-------- Given data --------

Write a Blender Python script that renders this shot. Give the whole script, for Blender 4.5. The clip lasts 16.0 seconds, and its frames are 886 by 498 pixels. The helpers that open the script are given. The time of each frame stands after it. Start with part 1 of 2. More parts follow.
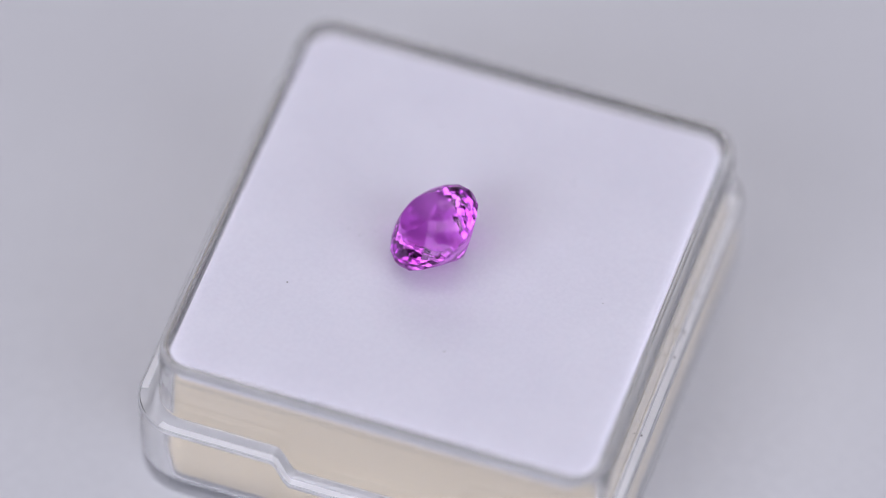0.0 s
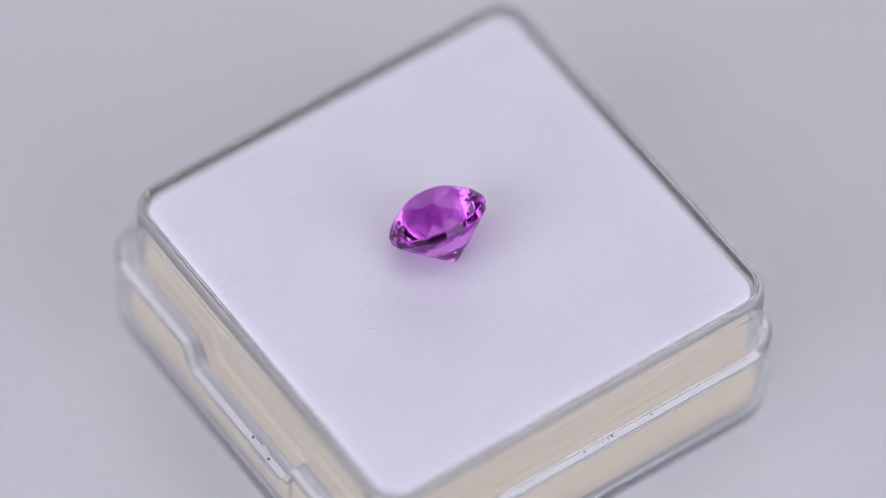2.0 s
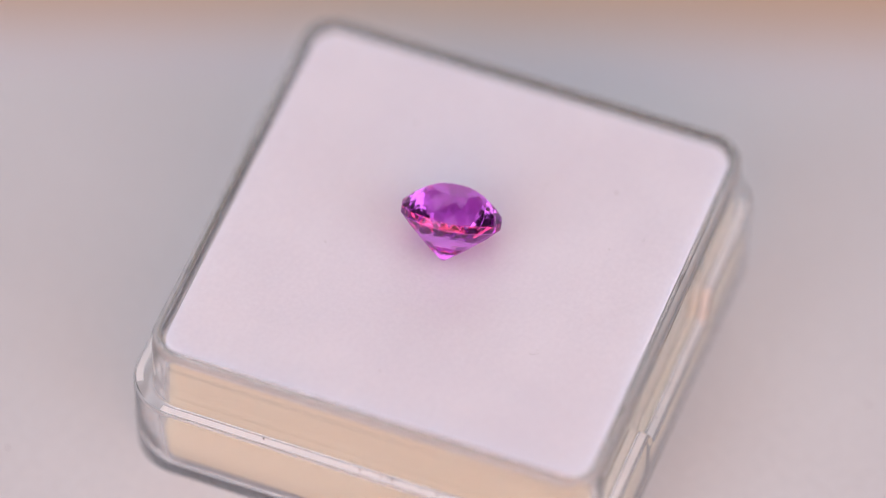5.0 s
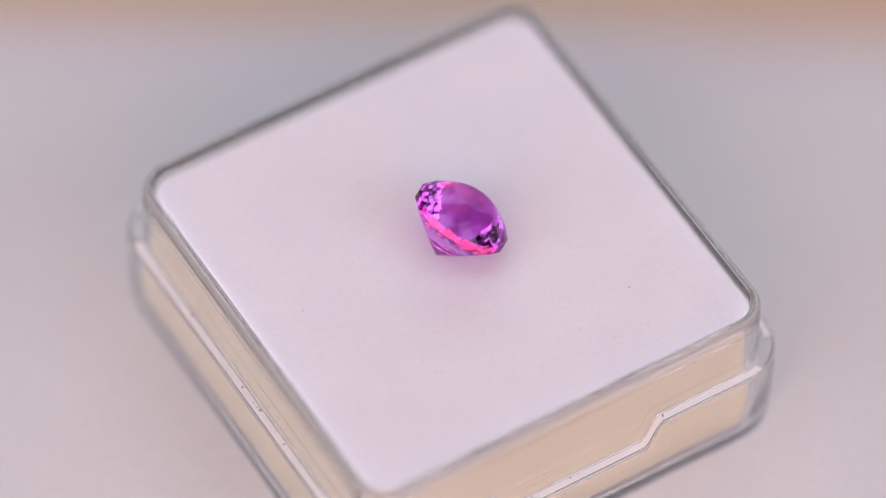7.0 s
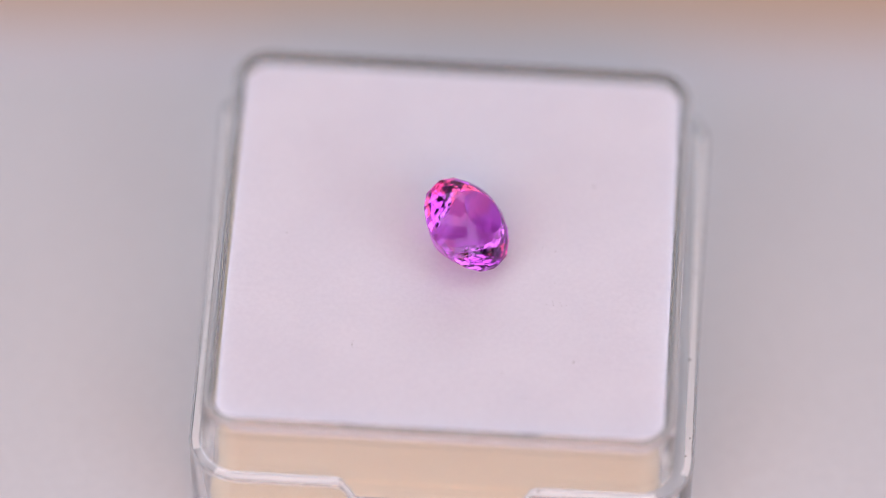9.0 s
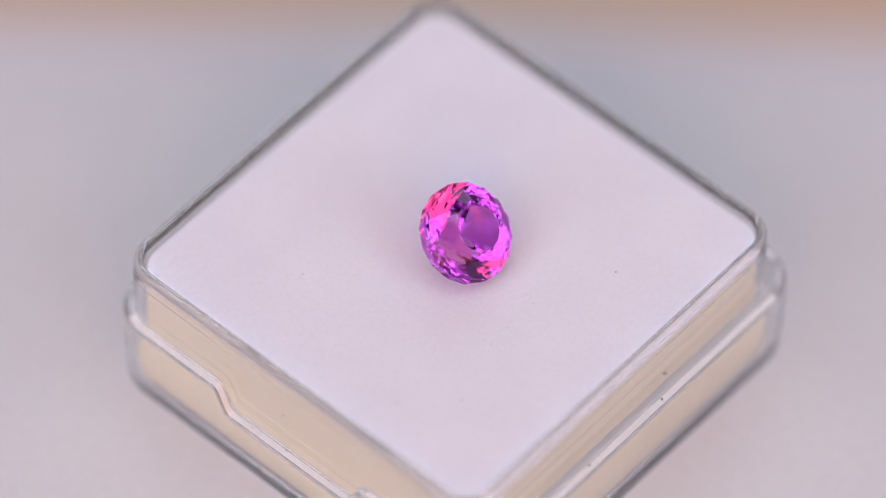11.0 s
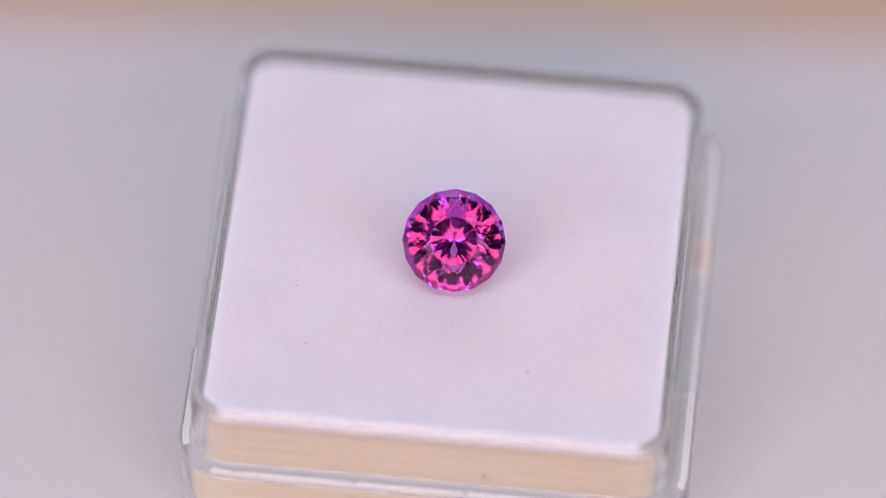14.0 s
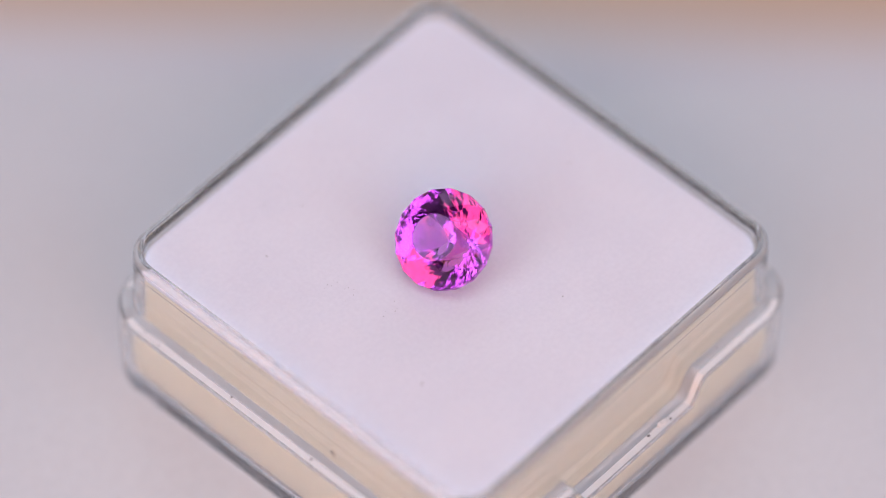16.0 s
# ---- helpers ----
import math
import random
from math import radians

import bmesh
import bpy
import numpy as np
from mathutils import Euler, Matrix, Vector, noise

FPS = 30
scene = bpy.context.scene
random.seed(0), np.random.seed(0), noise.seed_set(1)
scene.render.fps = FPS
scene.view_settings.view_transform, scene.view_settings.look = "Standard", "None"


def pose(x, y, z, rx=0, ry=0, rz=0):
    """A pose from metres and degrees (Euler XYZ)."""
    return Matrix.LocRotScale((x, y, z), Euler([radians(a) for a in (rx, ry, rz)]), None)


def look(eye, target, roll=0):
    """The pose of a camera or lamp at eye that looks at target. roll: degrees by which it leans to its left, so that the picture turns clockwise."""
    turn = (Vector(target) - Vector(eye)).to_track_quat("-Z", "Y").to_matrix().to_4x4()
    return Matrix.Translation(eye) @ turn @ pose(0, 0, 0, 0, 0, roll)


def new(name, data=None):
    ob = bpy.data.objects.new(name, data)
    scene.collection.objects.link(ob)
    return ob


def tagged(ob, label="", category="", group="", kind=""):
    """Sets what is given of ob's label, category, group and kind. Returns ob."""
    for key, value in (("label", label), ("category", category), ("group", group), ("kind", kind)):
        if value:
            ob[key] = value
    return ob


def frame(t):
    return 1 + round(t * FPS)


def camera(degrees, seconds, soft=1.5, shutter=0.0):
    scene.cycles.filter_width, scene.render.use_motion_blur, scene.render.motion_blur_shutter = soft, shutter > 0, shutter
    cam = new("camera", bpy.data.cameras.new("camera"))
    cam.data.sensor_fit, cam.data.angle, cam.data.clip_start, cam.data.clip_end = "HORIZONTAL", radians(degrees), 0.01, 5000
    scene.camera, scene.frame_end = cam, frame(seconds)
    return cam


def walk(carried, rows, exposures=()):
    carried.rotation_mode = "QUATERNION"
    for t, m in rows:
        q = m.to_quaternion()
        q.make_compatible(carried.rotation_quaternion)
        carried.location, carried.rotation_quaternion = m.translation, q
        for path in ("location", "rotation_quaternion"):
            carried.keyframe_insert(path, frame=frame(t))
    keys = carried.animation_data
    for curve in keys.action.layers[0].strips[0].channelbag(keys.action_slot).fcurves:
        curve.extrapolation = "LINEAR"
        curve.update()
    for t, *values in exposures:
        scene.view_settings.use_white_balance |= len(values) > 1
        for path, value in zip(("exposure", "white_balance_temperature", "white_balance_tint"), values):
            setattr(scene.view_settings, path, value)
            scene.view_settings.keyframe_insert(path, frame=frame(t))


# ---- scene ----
RIM = 0.0155            # height that camera and stone are set from; the rim is raised to 16 mm to fit the view
FOCUS = 0.5772

cam = camera(7.477, 16.0, soft=0.7)
cam.data.dof.use_dof = True
cam.data.dof.focus_distance = FOCUS
cam.data.dof.aperture_fstop = 6.4
EYE = look((-0.000615, -0.351684, RIM + 0.461219), (-0.000615, 0.0, RIM - 0.000207), 1.151)
walk(cam, [(0.0, EYE), (16.0, EYE)],
     exposures=[(0.0, 0.20, 6620, 12), (2.0, 0.20, 6620, 12), (2.4, 0.26, 6750, 12), (3.0, 0.25, 6620, 12), (3.4, 0.07, 6780, 12), (4.0, 0.07, 6780, 12),
                (9.0, 0.07, 6500, 11.5), (14.0, 0.07, 6330, 10.5), (16.0, 0.07, 6330, 10.5)])

# ---- light ----
world = bpy.data.worlds.new("studio")
scene.world = world
world.use_nodes = True
world.node_tree.nodes["Background"].inputs["Color"].default_value = (0.55, 0.6, 0.75, 1)
world.node_tree.nodes["Background"].inputs["Strength"].default_value = 0.15


def area_lamp(name, eye, target, sx, sy, watts, colour):
    data = bpy.data.lights.new(name, "AREA")
    data.shape, data.size, data.size_y = "RECTANGLE", sx, sy
    data.energy, data.color = watts, colour
    ob = new(name, data)
    ob.matrix_world = look(eye, target)
    return ob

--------

The request: Lines containing the word "carried" must all be returned from the material above.

Complete output:
def walk(carried, rows, exposures=()):
    carried.rotation_mode = "QUATERNION"
        q.make_compatible(carried.rotation_quaternion)
        carried.location, carried.rotation_quaternion = m.translation, q
            carried.keyframe_insert(path, frame=frame(t))
    keys = carried.animation_data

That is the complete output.